En 1996, Etienne de Crécy (EDC) avait presque réussi à éclipser le raz-de-marée Daft Punk, d’abord avec Motorbass, descente dans les bas-fonds d’une cité futuriste, puis avec Superdiscount, catalogue téléachat de la french house versaillaise. Quatre ans plus tard, EDC revient avec Tempovision, son premier véritable album solo. La tension funky de Liquidation totale a disparu, remplacée par une torpeur high tech plus apaisante.

Intronection ouvre l’album avec un son de modem filtré. L’auditeur entre dans un méta-réseau neuronal abolissant le temps et l’espace. La métaphore du cyberespace, nouveau paradis artificiel ? EDC est le Pavloff de la musique électronique française. Tempovision se consomme comme une dose de pharmacologie sonore. Sur Noname, les terminaisons nerveuses sont prisonnières d’un orgasme indéfiniment retardé.
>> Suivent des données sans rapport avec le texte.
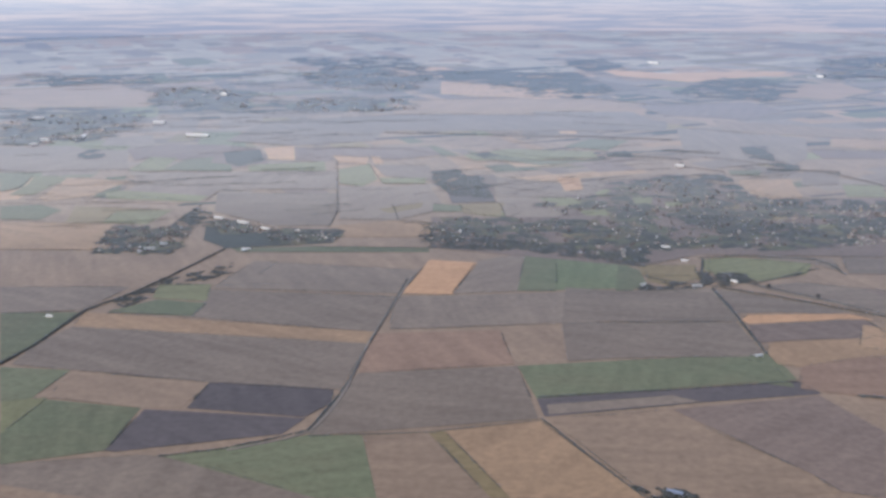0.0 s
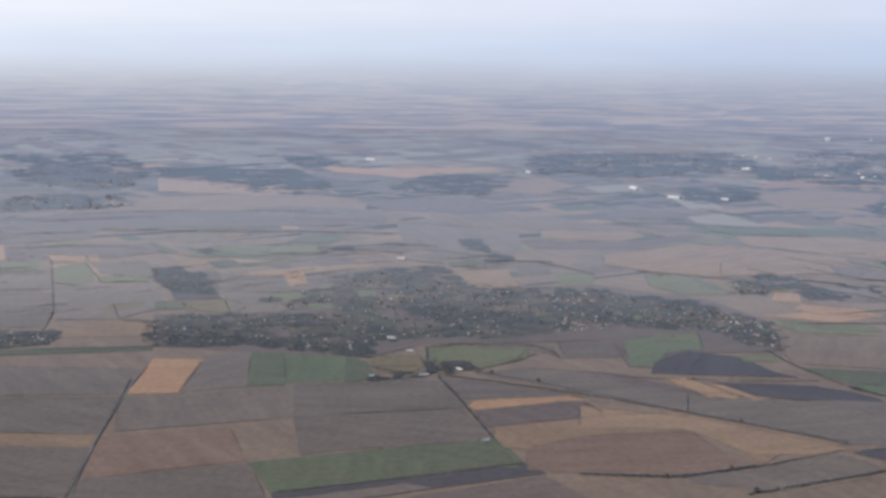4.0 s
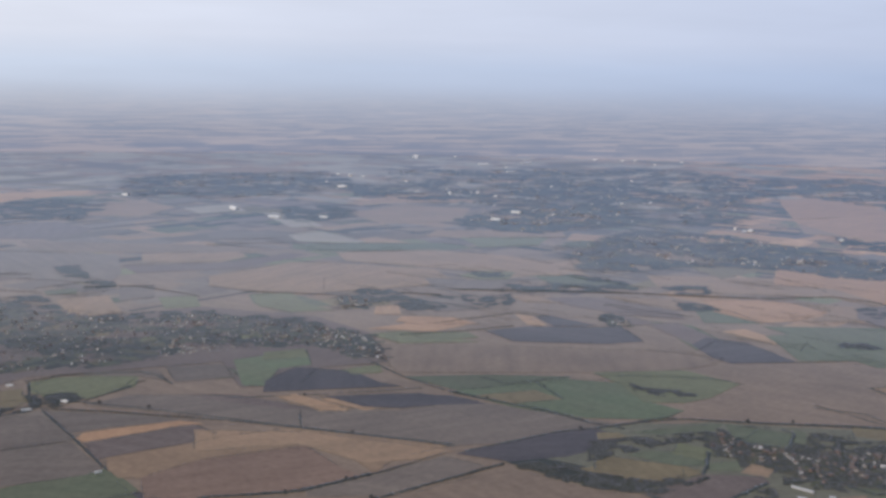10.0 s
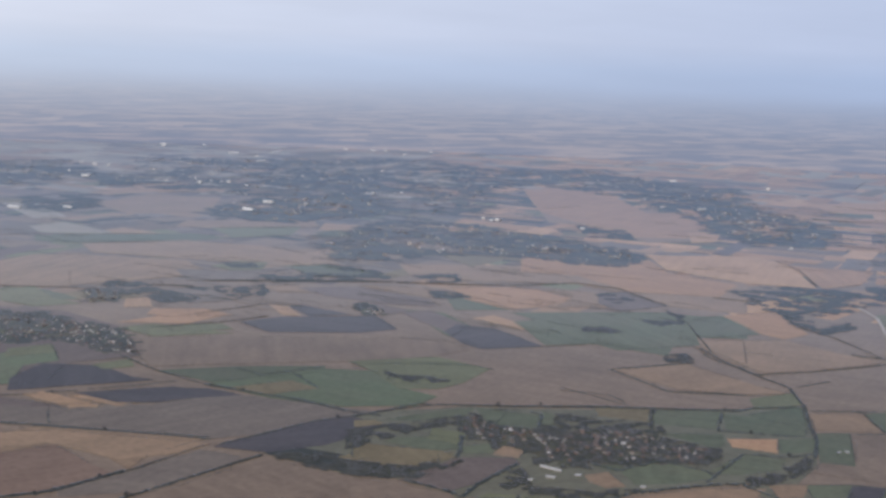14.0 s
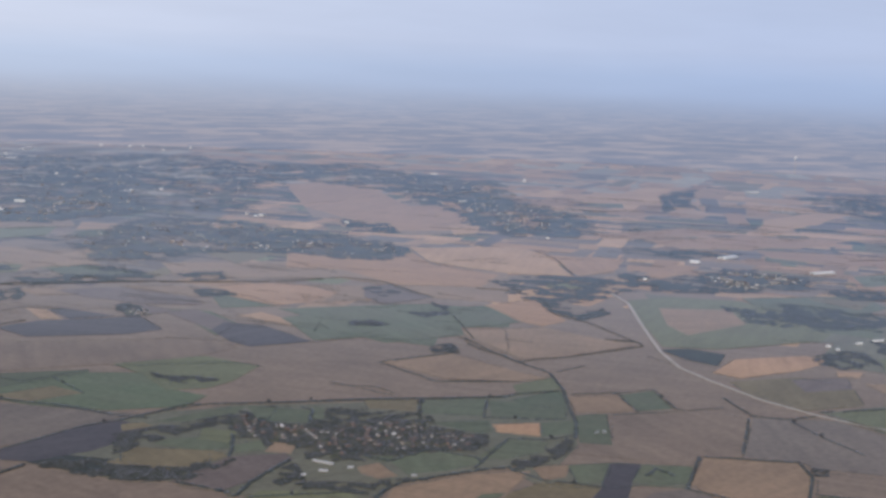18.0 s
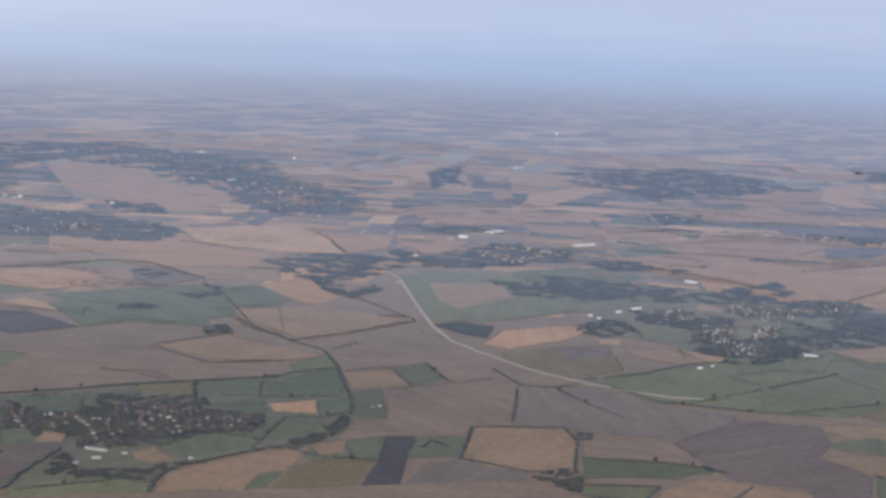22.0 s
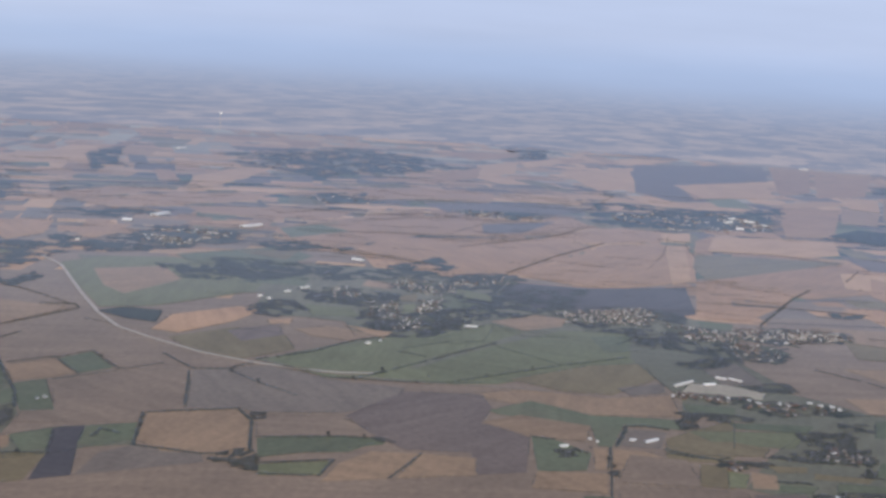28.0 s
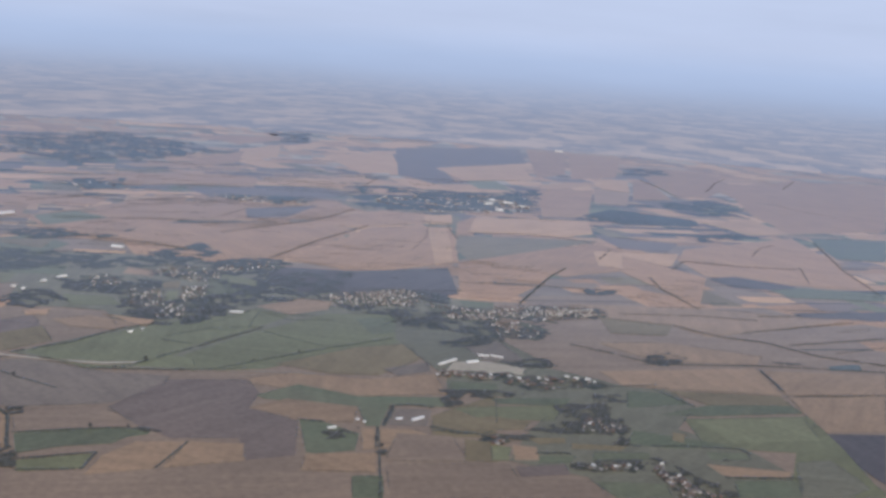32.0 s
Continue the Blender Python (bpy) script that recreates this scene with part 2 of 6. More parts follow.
def open_plot(p, most):
    """Whether a small open field lies there, which the trees and gardens leave free."""
    x, y = p
    return any(size < most and x0 < x < x1 and y0 < y < y1 and inside(p, poly) for size, x0, x1, y0, y1, poly in OPEN)


def middle(pts):
    return sum(p[0] for p in pts) / len(pts), sum(p[1] for p in pts) / len(pts)


LAYER = 0.012
EDGES, OPEN = [], []
FIELD_LABEL = {
    "stubble": "brown harvested stubble field on flat farmland", "pale_stubble": "pale brown stubble field on flat farmland",
    "tan_straw": "tan straw-covered field between brown ones", "orange_straw": "orange-tan ripe straw field",
    "fallow": "grey-brown fallow field with faint drill lines", "red_soil": "reddish-brown bare soil field",
    "harrowed": "dark grey-brown harrowed field", "ploughed": "very dark freshly ploughed field",
    "green_crop": "dark green crop field", "bright_grass": "bright green grass field beside hedges",
    "pasture": "pale green pasture with worn grass", "olive_meadow": "olive-brown rough meadow",
    "pale_chalk": "pale bare chalky field", "far_straw": "pale straw-covered field in the distance", "far_stubble": "light brown stubble field in the distance", "dark_scrub": "dark scrub-covered strip of ground",
    "rough_grass": "dull green rough grass and paddocks round a village", "verge": "pale grass verge beside the road", "garden": "dark village gardens and yards between houses", "pond": "small grey pond in a brown field"}


def field(kind, layer, *pts, cut=()):
    """A field as a thin slab on the land; later layers lie on earlier ones."""
    z = 0.03 + LAYER * layer
    bm = bmesh.new()
    top = [bm.verts.new((x, y, z)) for x, y in pts]
    low = [bm.verts.new((x, y, -0.2)) for x, y in pts]
    bm.faces.new(top)
    for i in range(len(pts)):
        j = (i + 1) % len(pts)
        bm.faces.new((top[i], low[i], low[j], top[j]))
    bmesh.ops.recalc_face_normals(bm, faces=bm.faces)
    EDGES.extend(e for i, e in enumerate(zip(pts, pts[1:] + pts[:1])) if i not in cut)
    size = area(list(pts))
    if size < 6000 and kind in ("pasture", "green_crop", "bright_grass", "olive_meadow", "tan_straw", "orange_straw", "pale_stubble"):
        xs, ys = [p[0] for p in pts], [p[1] for p in pts]
        OPEN.append((size, min(xs), max(xs), min(ys), max(ys), list(pts)))
    name = "pond" if kind == "pond" else "field"
    ob = part(name, bm, MAT[kind])
    return tagged(ob, FIELD_LABEL[kind], name, "farm fields" if name == "field" else "")


PHI = (1 + 5 ** 0.5) / 2
ICO_V = np.array([(-1, PHI, 0), (1, PHI, 0), (-1, -PHI, 0), (1, -PHI, 0), (0, -1, PHI), (0, 1, PHI), (0, -1, -PHI), (0, 1, -PHI),
                  (PHI, 0, -1), (PHI, 0, 1), (-PHI, 0, -1), (-PHI, 0, 1)]) / (1 + PHI ** 2) ** 0.5
ICO_F = np.array([(0, 11, 5), (0, 5, 1), (0, 1, 7), (0, 7, 10), (0, 10, 11), (1, 5, 9), (5, 11, 4), (11, 10, 2), (10, 7, 6), (7, 1, 8)]
                 + [(3, 9, 4), (3, 4, 2), (3, 2, 6), (3, 6, 8), (3, 8, 9), (4, 9, 5), (2, 4, 11), (6, 2, 10), (8, 6, 7), (9, 8, 1)])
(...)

Et When Jack met Jill laisse flotter la magie d’une première rencontre amoureuse, comme l’intro d’un titre de Prince mise en boucle par un amant obsessionnel.

L’usage de vieux synthés (Out of my hands, Relax) est un hommage appuyé au funk 80 (D Train, Cameo, etc.). Sa collaboration avec la chanteuse Belita Woods et Clip Payne (Parliament), qui a coécrit les paroles et produit les voix de l’album, est une réussite exemplaire. Scratched est une superbe incursion de blue hip-hop. Belita Woods y livre un troublant Blues for lovers, toutes griffes rentrées, à image de ce scratch étouffé et caressant qui conduit le titre. Sa voix chaude évoque les vieilles passions éteintes, chantées jadis par Esther Philips.
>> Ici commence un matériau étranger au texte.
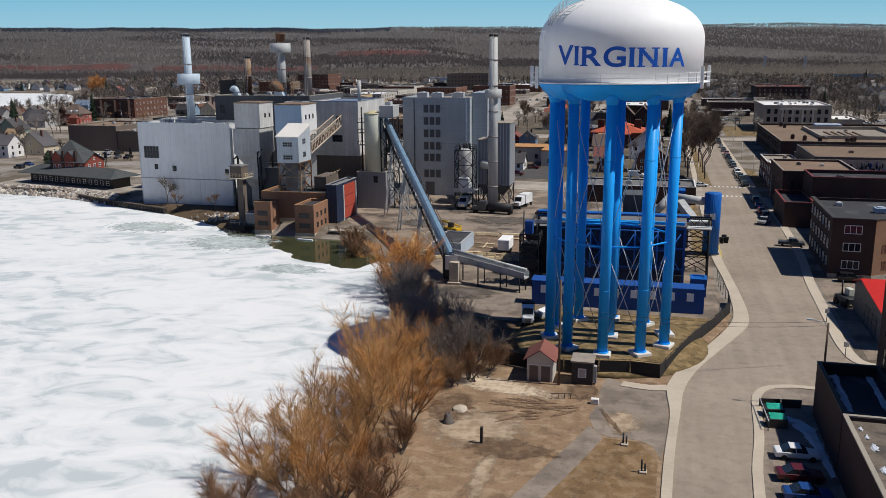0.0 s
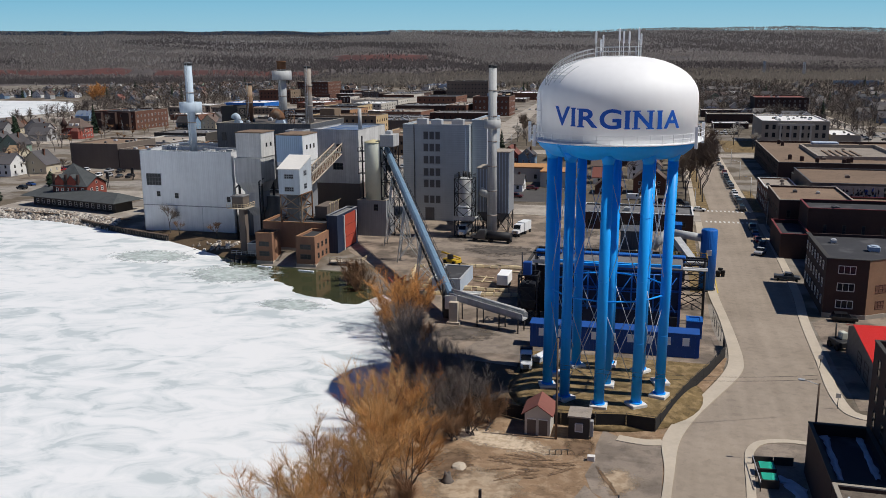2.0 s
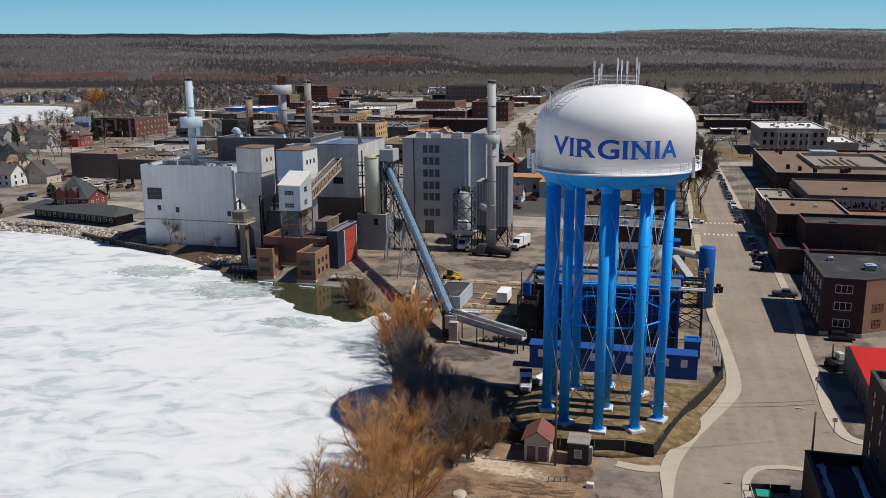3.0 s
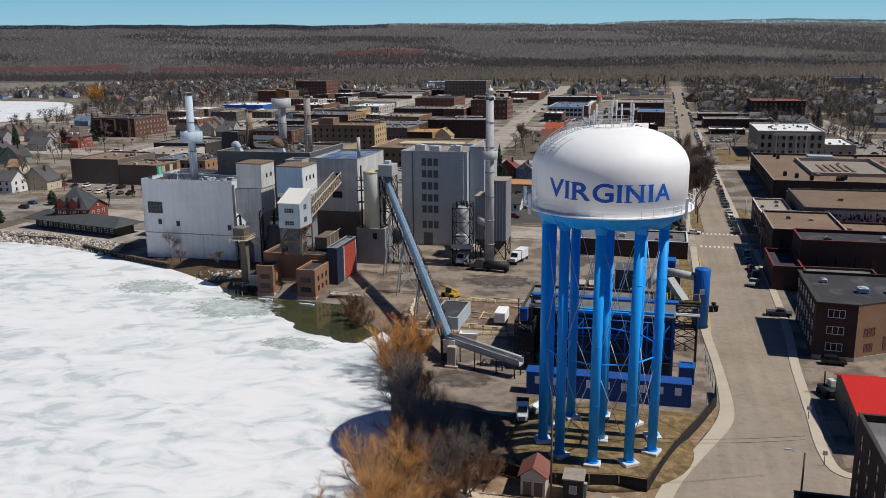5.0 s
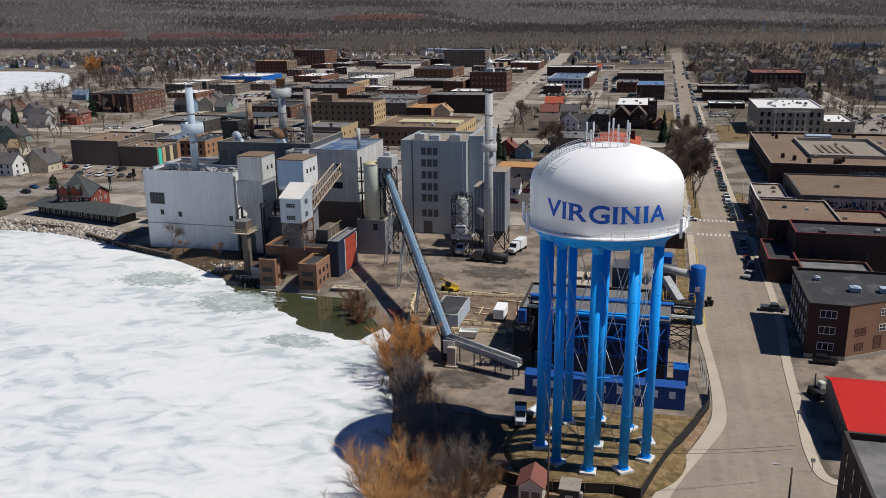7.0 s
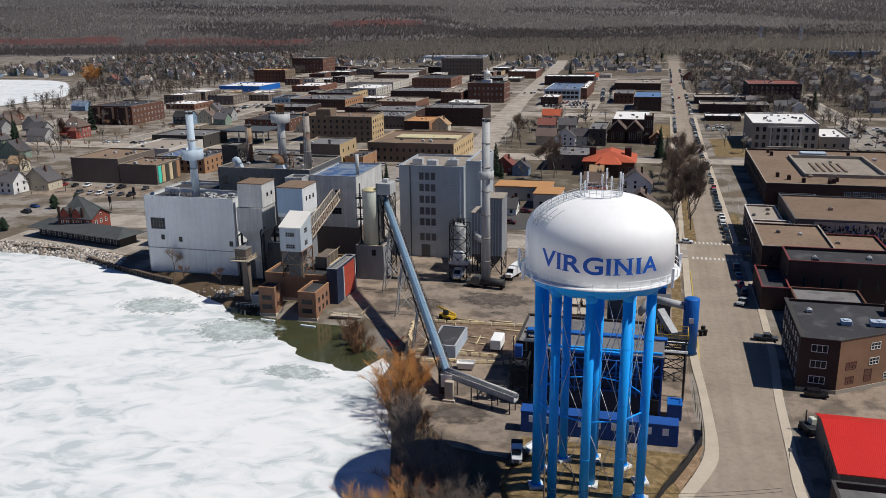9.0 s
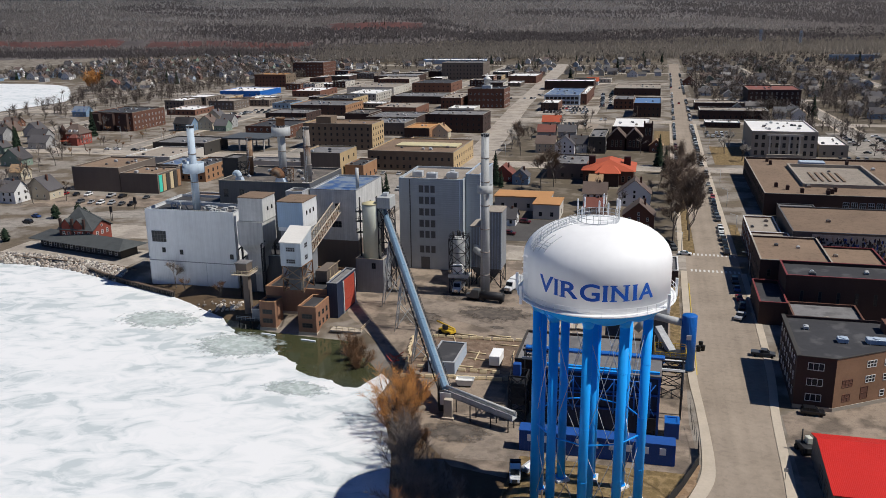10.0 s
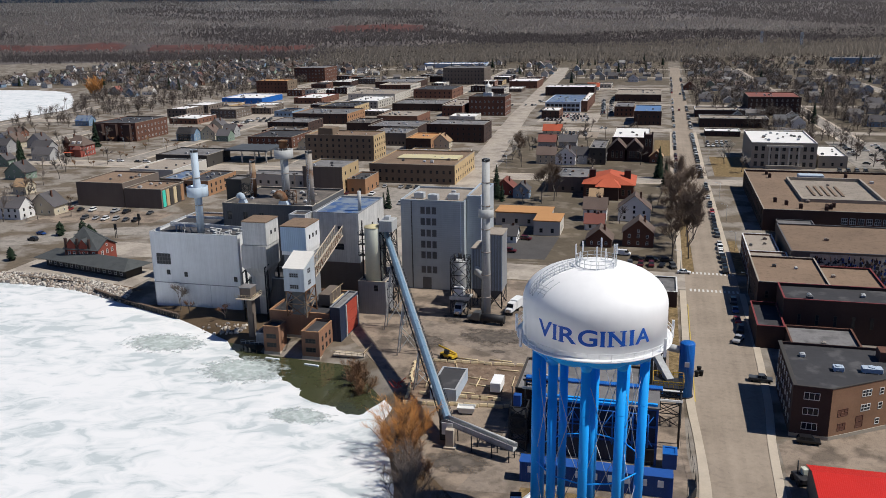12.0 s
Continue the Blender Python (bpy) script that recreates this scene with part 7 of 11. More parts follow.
for s, z, w, h, pn in ((3.4, 5.2, 2.8, 1.7, "brick_brown"), (9.5, 8.8, 2.6, 1.6, "glass"), (9.5, 5.4, 2.6, 1.6, "glass"), (8.2, 1.8, 2.0, 2.8, "brick_brown"), (3.4, 1.9, 2.2, 1.7, "brick_brown"), (13.6, 8.6, 1.2, 1.6, "glass"),
                       (13.6, 5.2, 1.2, 1.6, "glass"), (17.0, 8.6, 1.4, 1.6, "glass"), (17.0, 5.2, 1.4, 1.6, "glass"), (13.2, 1.6, 1.3, 1.5, "glass")):
    c, sn = math.cos(radians(ang)), math.sin(radians(ang))
    piece("window", window_mesh(w, h, 3 if w > 2 else 1, 2, "trim_white" if pn == "glass" else "brick_brown", pn), A, pose(35.3 + s * c, 176.6 + s * sn, z, 0, 0, ang))
bm = nb()
prism(bm, [(27.5, 177.05), (35.32, 176.45), (52.6, 187.8), (52.6, 188.2), (35.3, 176.9), (27.5, 177.5)], 0, 0.9)
part("plinth", bm, "stone", A)
vent_unit(A, 38.5, 189, H - 0.6, 2.2, 2.0, 1.1, "siding_pale")
vent_unit(A, 45.5, 189.5, H - 0.6, 4.2, 2.2, 1.2, "siding_pale")
vent_unit(A, 32.0, 196, H - 0.6, 1.2, 1.4, 0.8)
bm = nb()
box(bm, 48.5, 51, 196, 200, H - 0.6, H + 1.8)
part("stair_head", bm, "brick_brown", A)
R = block("red_trim_block", "dark brick hall with red metal coping", "building", 33, 66, 237, 252, 12.0, "brick_dark", "roof_dark", "trim_red", 0.8, units=5, seed=31)
windows(R, "S", 2, 30, 0, 4.6, 1, 6, 0.9, 3.2, 1, 1, 2, "trim_dark")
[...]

Seul vestige house, Am I wrong énerve par son insolente facilité mais il réveille automatiquement le cortex du danseur qui sommeillait. On peut reprocher à Tempovision d’exploiter quelques formules déjà bien rodées (3 day week-end, Rythm & beat), mais EDC travaille les boucles avec un tel acharnement thérapeutique que les quatorze minutes de Hold the line s’écoutent toujours avec autant de plaisir. La répétition devient musique. Il est inutile de résister, Tempovision vaincra toutes vos réticences.